SASAMI: I don’t know. I guess it’s just one of those things where I’ve always approached music in a studious way in the sense that I wanted to gain the skills of songwriting before I even tried to songwrite. I feel like it took a long time. I’m just developing my musicianship. So when I was ready to songwrite, I just could tell [in] an unexplainable way. I think because it became effortless. I wasn’t like, “I’m going to write a song today,” I was just like, “Oh, I have to write a song today.” I just knew. I can’t really explain that it just started happening. I was on tour and I would have a melody or a chord progression in my head so I would just grab a guitar. I would go down the hallway in the hotel wherever we were staying because I was on tour for most of it and I would just start kind of singing and playing into my voice memos. It happened naturally – I think I was kind of improvising a lot when I was writing. I was trusting that I had developed my musical vocabulary to be enough that if I just improvise, that will be interesting in some way.

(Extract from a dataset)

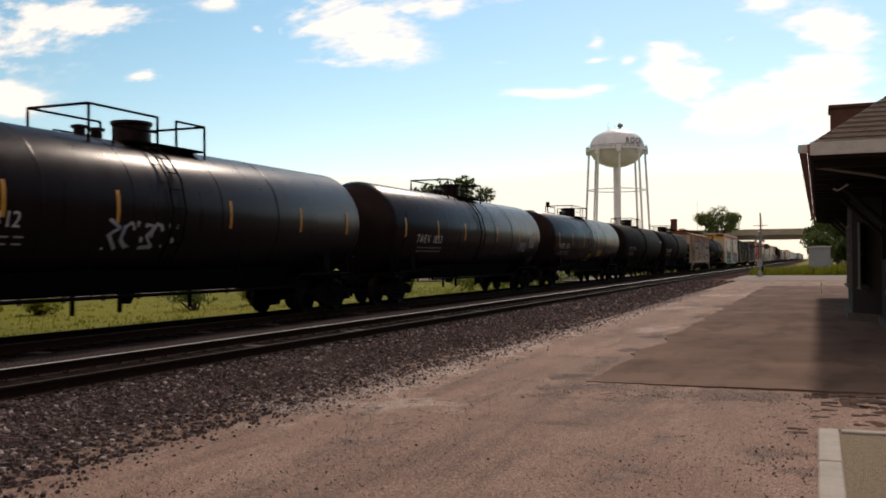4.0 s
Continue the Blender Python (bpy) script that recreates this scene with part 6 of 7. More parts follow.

I feel like your ethic towards being a musician is like you are looking for perfection, even when it’s something so simple.

Yeah, I don’t want it to be fabricated. I feel like so much of the entertainment industry is already like that. And I see how I see how this connection between making art and existing as a human can really wreck people and I don’t ever want to go down that path. I’m definitely very lucky to have signed to a good label and it’s so shocking to me that people come to my shows and I feel super lucky that things are going well. But I never want to compromise it feeling real for success. Because success is so rare, I think people will do anything to survive because it’s so hard to make money doing music now. Think it’s easy for many people to make a lot of compromises. And you do have to make compromises, everyone does. It’s because of the democratization of the music industry with the Internet and with SoundCloud. The listenership is also very spread out, so the financial resources are very spread out. It’s not as cut and dry, like you signed to a label, now you don’t have to worry about money anymore. It’s not like that. It’s so, so very complicated.

…because I am such a student of music, I seriously view every show as a learning opportunity. Even if it’s really subtle.